In India’s increasingly competitive landscape, scaling without structure can create internal strain. Teams expand without defined roles. Revenue grows without predictable systems. Investor conversations begin before financial discipline is in place. An accelerator bridges this gap by introducing accountability, performance tracking, and strategic oversight at the right growth inflection point. The real difference between an incubator and an accelerator lies in growth maturity and program intensity. Incubators prepare startups to enter the market. Accelerators prepare startups to dominate and scale within it.
For founders navigating the ecosystem, the decision should align with where their venture truly stands. If the goal is validation, incubation may be appropriate.
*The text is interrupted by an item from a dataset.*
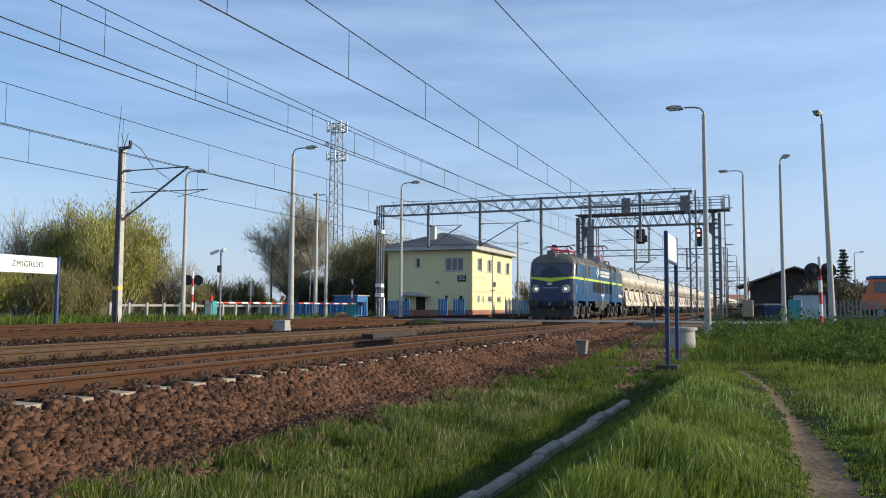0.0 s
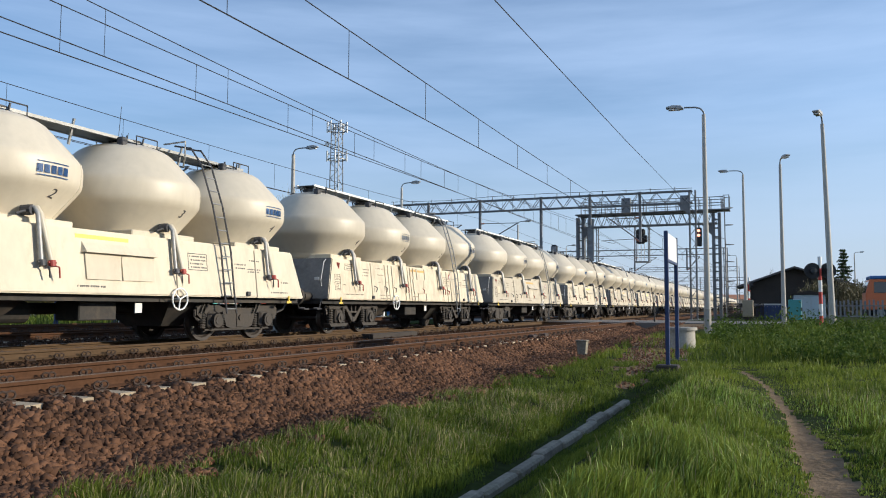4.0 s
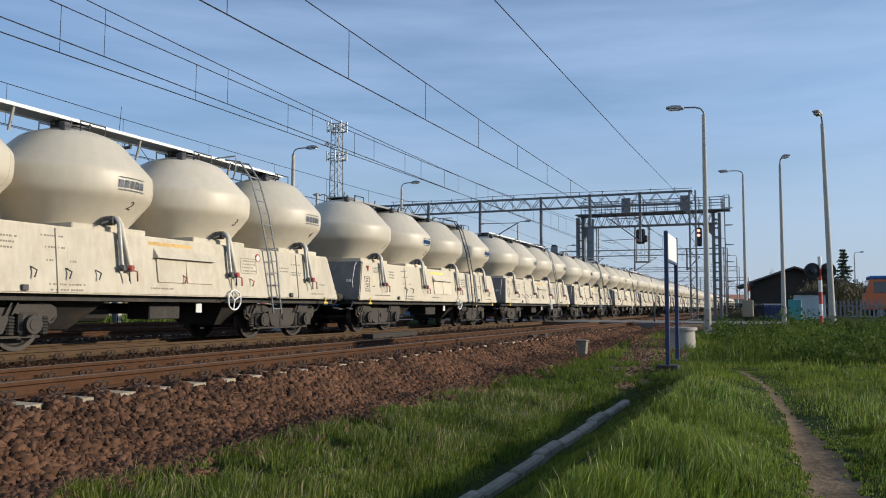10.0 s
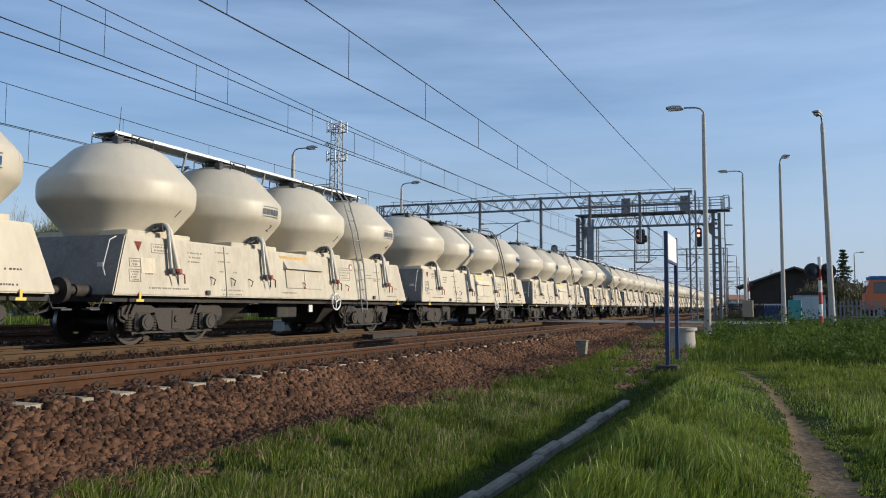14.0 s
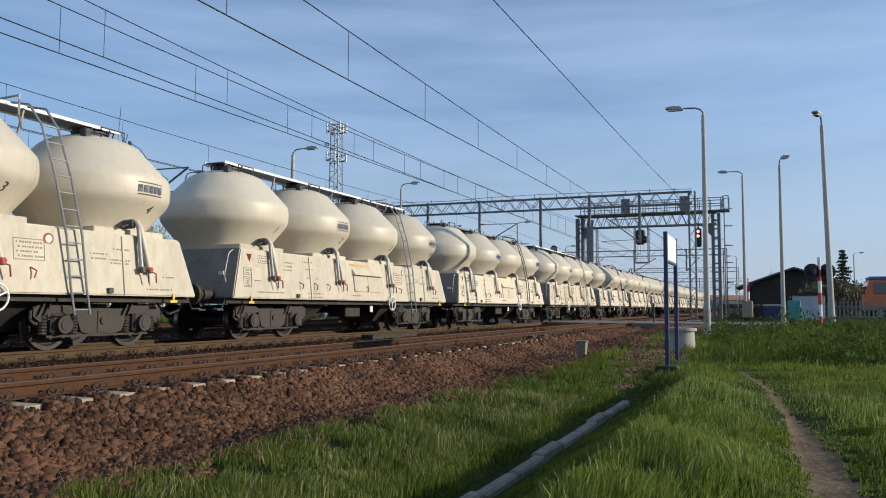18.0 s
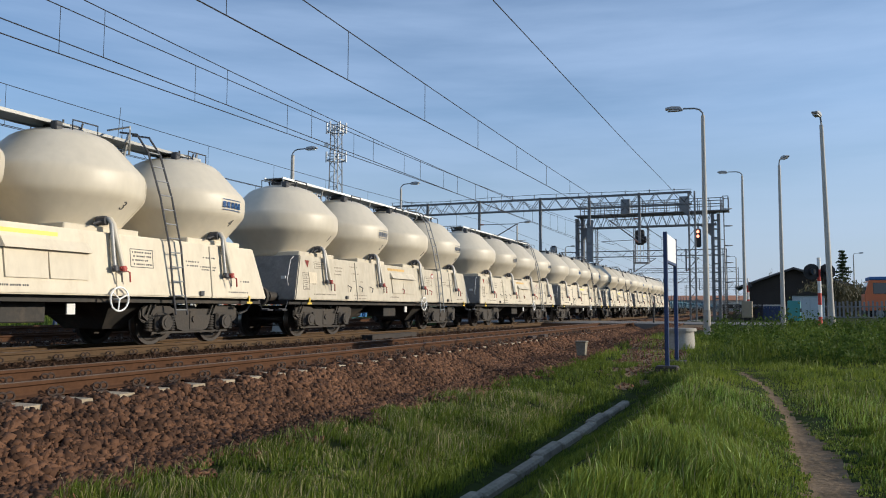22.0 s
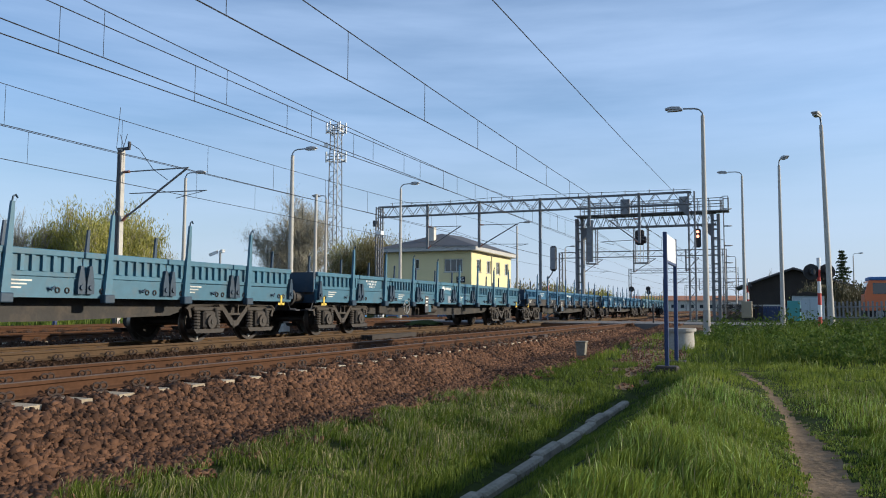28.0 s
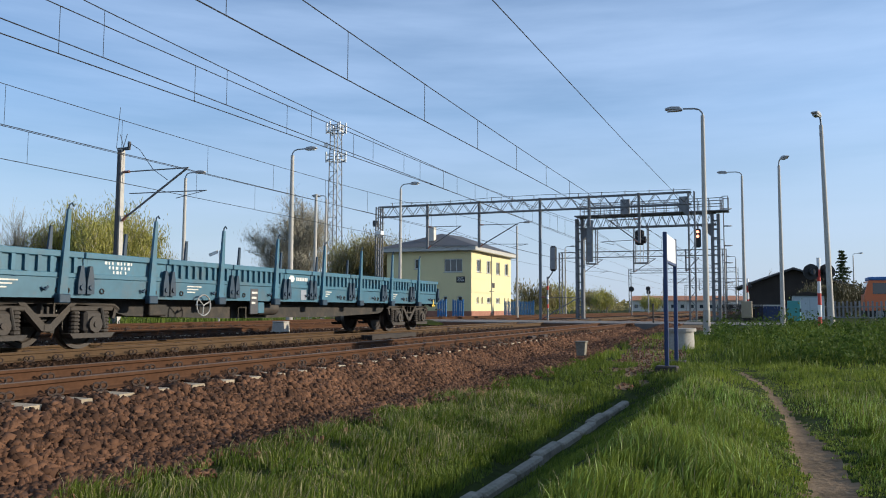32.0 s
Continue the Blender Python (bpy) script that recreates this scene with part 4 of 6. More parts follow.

If the goal is structured, measurable scale, an accelerator model like Ipreneur’s provides the architecture required for sustainable expansion. In a market where timing and precision define competitive advantage, clarity is power. And understanding the distinction between incubation and acceleration may be one of the most important strategic decisions a founder makes.
Disclaimer:
This article is for informational and thought-leadership purposes only. Views expressed are interpretative and based on publicly available information as of the date of publication. References to policies, budgets, or Infopace initiatives are illustrative and do not constitute legal, financial, or investment advice. Readers are encouraged to consult official sources and professional advisors where appropriate.